I'd just do Dri Cor on the whole floor (2 different sections for the 2 rooms) and buld my walls on top of it. Then lay the boards over the top of the Dri Cor.

To do the plywood floor, you'll be using 3/4" prior to the boards anyway. Dricor is only another 1/8" I believe

Bryan
 
OK thanks Bryan, so for the wooded side you're suggesting that the layers are dri core-plywood-boards? So I will have a bit of a step up, but that should be fine.

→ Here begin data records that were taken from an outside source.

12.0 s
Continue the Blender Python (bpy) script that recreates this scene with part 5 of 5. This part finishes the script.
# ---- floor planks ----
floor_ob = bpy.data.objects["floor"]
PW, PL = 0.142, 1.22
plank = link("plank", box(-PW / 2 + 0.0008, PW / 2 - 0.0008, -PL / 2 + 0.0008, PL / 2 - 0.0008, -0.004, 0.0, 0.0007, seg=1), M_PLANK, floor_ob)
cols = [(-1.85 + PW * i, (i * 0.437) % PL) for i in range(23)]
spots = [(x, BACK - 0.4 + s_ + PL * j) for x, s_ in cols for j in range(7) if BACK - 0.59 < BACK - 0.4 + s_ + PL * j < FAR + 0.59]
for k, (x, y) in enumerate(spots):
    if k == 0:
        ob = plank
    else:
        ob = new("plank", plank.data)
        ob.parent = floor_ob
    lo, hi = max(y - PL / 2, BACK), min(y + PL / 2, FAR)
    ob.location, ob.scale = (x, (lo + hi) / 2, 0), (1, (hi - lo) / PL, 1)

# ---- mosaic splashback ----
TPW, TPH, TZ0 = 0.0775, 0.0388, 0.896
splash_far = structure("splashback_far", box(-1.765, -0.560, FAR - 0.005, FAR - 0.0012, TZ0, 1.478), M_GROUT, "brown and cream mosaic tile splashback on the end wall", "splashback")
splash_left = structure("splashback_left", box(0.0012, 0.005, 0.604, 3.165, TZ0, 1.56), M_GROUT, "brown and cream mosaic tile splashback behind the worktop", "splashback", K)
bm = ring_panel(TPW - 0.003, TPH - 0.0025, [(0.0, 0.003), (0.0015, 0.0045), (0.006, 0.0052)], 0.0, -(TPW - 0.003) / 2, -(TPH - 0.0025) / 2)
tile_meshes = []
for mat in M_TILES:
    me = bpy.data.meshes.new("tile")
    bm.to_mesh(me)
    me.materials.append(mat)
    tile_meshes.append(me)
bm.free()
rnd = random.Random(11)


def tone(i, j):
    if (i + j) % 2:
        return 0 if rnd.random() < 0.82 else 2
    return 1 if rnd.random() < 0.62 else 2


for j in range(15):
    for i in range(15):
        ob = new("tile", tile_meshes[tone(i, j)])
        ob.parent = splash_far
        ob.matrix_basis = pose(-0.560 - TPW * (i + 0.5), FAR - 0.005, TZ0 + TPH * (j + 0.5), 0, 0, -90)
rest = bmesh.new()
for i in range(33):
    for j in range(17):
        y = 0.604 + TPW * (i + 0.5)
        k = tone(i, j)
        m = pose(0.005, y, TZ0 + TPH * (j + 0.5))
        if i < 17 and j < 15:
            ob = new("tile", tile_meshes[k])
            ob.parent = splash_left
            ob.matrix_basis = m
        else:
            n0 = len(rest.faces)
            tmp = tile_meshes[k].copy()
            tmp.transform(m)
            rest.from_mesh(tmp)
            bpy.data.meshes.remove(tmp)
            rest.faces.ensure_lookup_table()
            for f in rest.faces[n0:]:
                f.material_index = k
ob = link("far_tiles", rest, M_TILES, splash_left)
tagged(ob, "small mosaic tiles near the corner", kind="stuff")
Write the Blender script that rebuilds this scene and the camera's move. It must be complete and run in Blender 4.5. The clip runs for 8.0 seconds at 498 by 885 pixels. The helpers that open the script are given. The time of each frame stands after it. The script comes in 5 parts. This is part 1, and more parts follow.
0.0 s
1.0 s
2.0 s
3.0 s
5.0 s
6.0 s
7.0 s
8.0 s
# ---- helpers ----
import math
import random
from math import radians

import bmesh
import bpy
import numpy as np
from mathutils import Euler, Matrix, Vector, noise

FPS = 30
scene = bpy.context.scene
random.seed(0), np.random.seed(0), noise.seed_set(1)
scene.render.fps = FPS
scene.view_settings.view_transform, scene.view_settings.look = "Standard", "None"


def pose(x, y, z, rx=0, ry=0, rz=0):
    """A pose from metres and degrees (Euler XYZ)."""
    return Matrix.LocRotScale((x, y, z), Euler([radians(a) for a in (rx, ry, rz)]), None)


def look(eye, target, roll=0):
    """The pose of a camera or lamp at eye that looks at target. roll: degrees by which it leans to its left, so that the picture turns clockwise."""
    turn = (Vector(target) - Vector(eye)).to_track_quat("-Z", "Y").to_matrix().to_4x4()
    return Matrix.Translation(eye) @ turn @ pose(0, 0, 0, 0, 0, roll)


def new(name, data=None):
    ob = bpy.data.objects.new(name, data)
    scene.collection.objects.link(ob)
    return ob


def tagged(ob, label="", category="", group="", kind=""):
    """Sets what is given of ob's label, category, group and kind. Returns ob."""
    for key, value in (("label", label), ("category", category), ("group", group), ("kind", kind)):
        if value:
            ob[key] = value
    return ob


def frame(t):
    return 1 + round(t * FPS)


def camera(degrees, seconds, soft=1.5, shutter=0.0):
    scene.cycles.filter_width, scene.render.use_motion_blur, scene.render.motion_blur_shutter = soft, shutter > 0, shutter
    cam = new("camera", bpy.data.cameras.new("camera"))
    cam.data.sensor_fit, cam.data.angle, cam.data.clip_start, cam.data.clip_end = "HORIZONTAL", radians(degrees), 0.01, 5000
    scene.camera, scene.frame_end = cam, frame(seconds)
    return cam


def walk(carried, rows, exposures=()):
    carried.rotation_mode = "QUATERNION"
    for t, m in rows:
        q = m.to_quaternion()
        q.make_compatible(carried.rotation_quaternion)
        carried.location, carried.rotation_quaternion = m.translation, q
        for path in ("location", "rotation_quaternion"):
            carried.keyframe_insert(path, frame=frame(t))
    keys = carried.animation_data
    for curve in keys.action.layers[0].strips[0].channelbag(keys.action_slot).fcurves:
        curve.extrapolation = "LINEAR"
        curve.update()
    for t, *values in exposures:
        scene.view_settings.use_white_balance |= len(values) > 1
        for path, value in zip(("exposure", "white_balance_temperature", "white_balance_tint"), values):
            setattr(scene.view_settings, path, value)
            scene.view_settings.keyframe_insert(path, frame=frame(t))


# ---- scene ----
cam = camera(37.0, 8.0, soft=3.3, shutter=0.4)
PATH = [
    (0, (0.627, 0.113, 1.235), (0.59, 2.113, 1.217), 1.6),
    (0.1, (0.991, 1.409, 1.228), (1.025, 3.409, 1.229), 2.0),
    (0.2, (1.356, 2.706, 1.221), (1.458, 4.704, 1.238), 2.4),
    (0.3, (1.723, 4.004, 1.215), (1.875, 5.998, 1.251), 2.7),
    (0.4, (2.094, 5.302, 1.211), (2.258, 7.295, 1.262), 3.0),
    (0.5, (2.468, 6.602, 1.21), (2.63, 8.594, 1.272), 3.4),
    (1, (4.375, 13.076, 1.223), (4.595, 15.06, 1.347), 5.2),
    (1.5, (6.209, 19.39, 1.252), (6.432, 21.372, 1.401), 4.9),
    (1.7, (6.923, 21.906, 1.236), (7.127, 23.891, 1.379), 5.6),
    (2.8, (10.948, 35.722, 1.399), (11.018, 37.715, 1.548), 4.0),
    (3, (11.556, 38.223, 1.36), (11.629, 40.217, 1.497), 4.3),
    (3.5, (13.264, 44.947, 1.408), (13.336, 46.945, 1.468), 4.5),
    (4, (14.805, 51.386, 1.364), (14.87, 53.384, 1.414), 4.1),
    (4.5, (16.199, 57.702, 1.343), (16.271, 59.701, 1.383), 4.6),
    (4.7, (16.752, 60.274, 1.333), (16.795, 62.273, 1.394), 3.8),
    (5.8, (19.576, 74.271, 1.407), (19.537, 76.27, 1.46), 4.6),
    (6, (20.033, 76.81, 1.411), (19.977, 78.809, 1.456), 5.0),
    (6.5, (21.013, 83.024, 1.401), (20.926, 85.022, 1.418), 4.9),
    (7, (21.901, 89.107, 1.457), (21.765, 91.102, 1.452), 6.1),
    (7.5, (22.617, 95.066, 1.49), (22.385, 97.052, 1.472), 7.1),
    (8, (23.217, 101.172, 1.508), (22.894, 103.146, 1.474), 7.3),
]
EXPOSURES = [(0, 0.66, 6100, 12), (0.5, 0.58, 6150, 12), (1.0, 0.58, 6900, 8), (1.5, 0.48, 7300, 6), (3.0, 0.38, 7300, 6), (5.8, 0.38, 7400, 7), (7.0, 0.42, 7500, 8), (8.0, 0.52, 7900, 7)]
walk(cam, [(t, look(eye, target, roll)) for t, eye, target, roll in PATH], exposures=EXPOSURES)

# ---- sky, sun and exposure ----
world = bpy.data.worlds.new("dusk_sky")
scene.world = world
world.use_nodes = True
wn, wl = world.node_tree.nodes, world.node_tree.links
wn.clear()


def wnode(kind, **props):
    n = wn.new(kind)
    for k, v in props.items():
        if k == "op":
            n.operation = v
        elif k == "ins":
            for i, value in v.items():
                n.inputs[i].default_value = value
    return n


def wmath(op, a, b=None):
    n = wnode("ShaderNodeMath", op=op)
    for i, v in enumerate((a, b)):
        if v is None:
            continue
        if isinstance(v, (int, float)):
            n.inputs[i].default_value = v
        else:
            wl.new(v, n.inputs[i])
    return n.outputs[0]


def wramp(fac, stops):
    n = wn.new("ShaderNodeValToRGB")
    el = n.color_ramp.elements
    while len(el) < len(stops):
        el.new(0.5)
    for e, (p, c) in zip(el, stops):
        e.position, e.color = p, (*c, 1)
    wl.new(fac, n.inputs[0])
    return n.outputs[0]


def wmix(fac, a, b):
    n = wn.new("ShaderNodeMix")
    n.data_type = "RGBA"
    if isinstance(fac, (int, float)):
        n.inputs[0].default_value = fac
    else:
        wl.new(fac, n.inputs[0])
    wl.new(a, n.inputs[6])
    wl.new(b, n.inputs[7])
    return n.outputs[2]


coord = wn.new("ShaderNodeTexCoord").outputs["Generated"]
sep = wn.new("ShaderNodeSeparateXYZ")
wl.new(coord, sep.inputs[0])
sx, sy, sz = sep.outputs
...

But how will this solution compare to floating a floor in terms of soundproofing, or do I not even need to think about soundproofing the floor considering I'm in the basement and there are no floors below?
 
Don't worry about sound proofing the floors, since there is nothing below you.
To be honest , most people who float floors even when they need to don't do it right and it works worse than not floating it at all.
 
The advantage of the DriCor with walls built on top is that it allows you to avoid the flanking of sound through the concrete slab and into the rest of the structure - or more importantly, from the slab to your walls and into your room. Sound like furnace motors, HVAC compressors, low frequency sounds from trucks/traffic outside will flank very well through a concrete slab.